#WarisAhluwalia : Sentiments, Security And Scrutiny


Indian-American actor Waris Ahluwalia was barred from boarding an Aeromexico flight from Mexico City to New York because he refused to remove his turban.

The 41-year-old actor and model who runs the House of Waris is a known face amidst the fashion circles was headed for the New York fashion week as mentioned in his Instagram post that read- “Dear NYC fashion week. I may be a little late as @aeromexico won’t let me fly with a turban. Don’t start the show without me.”

As an actor, Ahluwalia appeared in the Oscar-nominated film The Grand Budapest Hotel, The Life Aquatic with Steve Zissou and the US television series The Carrie Diaries. He also became the first Sikh man to model for GAP.

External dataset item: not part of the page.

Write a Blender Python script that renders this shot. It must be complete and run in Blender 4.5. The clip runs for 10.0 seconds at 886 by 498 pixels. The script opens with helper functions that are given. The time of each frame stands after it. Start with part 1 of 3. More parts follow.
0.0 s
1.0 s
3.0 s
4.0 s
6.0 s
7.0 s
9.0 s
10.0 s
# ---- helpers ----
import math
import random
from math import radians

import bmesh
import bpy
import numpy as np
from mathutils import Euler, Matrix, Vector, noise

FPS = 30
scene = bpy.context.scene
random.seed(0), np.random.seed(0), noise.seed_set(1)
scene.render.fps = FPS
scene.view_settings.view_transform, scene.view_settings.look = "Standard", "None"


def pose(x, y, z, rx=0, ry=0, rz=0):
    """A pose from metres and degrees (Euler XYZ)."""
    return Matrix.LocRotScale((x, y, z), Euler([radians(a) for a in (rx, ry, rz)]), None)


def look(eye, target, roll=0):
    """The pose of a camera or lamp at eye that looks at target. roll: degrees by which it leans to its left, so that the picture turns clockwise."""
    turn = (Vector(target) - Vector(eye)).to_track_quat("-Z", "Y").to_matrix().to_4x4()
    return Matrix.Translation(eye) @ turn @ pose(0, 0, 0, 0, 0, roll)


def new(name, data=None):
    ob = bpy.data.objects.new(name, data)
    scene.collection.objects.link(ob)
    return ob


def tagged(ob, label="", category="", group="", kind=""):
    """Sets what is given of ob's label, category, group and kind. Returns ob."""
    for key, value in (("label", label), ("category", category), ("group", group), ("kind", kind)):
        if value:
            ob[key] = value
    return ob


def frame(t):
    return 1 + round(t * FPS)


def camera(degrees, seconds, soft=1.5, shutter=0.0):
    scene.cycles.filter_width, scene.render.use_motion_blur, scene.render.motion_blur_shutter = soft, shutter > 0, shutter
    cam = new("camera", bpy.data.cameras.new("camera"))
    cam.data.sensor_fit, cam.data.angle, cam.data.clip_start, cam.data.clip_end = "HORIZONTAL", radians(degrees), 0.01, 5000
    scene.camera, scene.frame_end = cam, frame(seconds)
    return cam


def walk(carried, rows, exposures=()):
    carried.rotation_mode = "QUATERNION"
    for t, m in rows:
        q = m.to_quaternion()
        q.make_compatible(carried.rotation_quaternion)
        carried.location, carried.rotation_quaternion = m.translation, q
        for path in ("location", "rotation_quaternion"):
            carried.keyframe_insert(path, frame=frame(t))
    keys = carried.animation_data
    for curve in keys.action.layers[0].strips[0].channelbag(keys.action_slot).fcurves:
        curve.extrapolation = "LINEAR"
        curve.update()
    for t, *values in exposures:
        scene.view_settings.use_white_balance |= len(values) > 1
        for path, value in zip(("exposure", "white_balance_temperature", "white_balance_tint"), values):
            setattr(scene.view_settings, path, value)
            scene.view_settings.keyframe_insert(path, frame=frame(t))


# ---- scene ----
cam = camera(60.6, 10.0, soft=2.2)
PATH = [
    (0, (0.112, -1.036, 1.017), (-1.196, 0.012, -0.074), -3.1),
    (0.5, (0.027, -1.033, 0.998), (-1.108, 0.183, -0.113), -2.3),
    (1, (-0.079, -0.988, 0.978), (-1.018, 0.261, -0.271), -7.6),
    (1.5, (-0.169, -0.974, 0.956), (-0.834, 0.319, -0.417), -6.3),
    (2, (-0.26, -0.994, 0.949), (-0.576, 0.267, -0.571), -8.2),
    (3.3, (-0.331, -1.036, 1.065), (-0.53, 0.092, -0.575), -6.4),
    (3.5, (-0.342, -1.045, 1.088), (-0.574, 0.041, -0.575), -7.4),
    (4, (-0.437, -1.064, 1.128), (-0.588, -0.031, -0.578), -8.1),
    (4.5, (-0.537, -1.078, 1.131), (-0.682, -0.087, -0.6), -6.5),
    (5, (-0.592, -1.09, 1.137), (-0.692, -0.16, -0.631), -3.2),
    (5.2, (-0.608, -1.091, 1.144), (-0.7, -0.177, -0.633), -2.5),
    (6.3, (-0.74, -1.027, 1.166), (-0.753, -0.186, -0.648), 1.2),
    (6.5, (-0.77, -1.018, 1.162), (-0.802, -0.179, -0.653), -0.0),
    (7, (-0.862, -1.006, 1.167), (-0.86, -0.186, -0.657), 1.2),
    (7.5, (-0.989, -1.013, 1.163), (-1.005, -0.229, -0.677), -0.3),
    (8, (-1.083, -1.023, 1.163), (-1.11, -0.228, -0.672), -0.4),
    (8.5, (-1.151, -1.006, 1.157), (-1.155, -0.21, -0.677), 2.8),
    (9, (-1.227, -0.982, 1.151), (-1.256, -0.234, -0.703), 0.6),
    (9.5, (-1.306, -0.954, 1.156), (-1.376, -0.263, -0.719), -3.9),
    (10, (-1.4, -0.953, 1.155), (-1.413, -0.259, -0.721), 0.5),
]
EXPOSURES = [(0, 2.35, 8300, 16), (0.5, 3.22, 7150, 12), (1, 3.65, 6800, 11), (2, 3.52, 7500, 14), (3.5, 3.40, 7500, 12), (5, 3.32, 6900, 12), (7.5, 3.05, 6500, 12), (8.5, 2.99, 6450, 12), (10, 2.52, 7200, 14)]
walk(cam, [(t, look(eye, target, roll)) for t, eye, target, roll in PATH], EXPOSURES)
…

He posted a picture of himself holding his boarding pass in front of the Aeromexico customer service desk stating that the airline had asked him to remove his turban in full public view, citing security reasons and compliance.


For Sikhs, the turban is a symbol of their commitment to their faith. As part of their religious scriptures, taking off their turban is akin to asking them to take off their clothes.

Waris claimed that this isn’t the first time he has been subjected to such insensitivity towards his religious headgear.  He reportedly asked for a separate room to have his turban removed but the airline staff refused.

The Mexican airline issued a statement saying that they were bound by obligation to follow “federal requirements in terms of security determined by the US Transportation Security Administration to review passengers.”


The code ‘SSSS’ on the face of the ticket indicates that Ahluwalia had been randomly pre-selected for a secondary security screening.

Time and again stories like these seem to crop up just to remind us that we live in a world that is yet to be sensitized towards ethnic and religious diversity.

It doesn’t matter if religion is a personal choice. What matters is that people, especially the ones in the service sector dealing with people of various religions and cultures; it becomes imperative for them to be educated about such concerns.

It isn’t all that difficult to provide specialized training and awareness for different ethnic minorities so that they do not feel threatened, vindicated or insulted at times like these.

We wholeheartedly share the concern of the rising climate of terrorism around the world and hence understand the need to be vigilant and on top of security, but not at the expense of someone’s sentiments.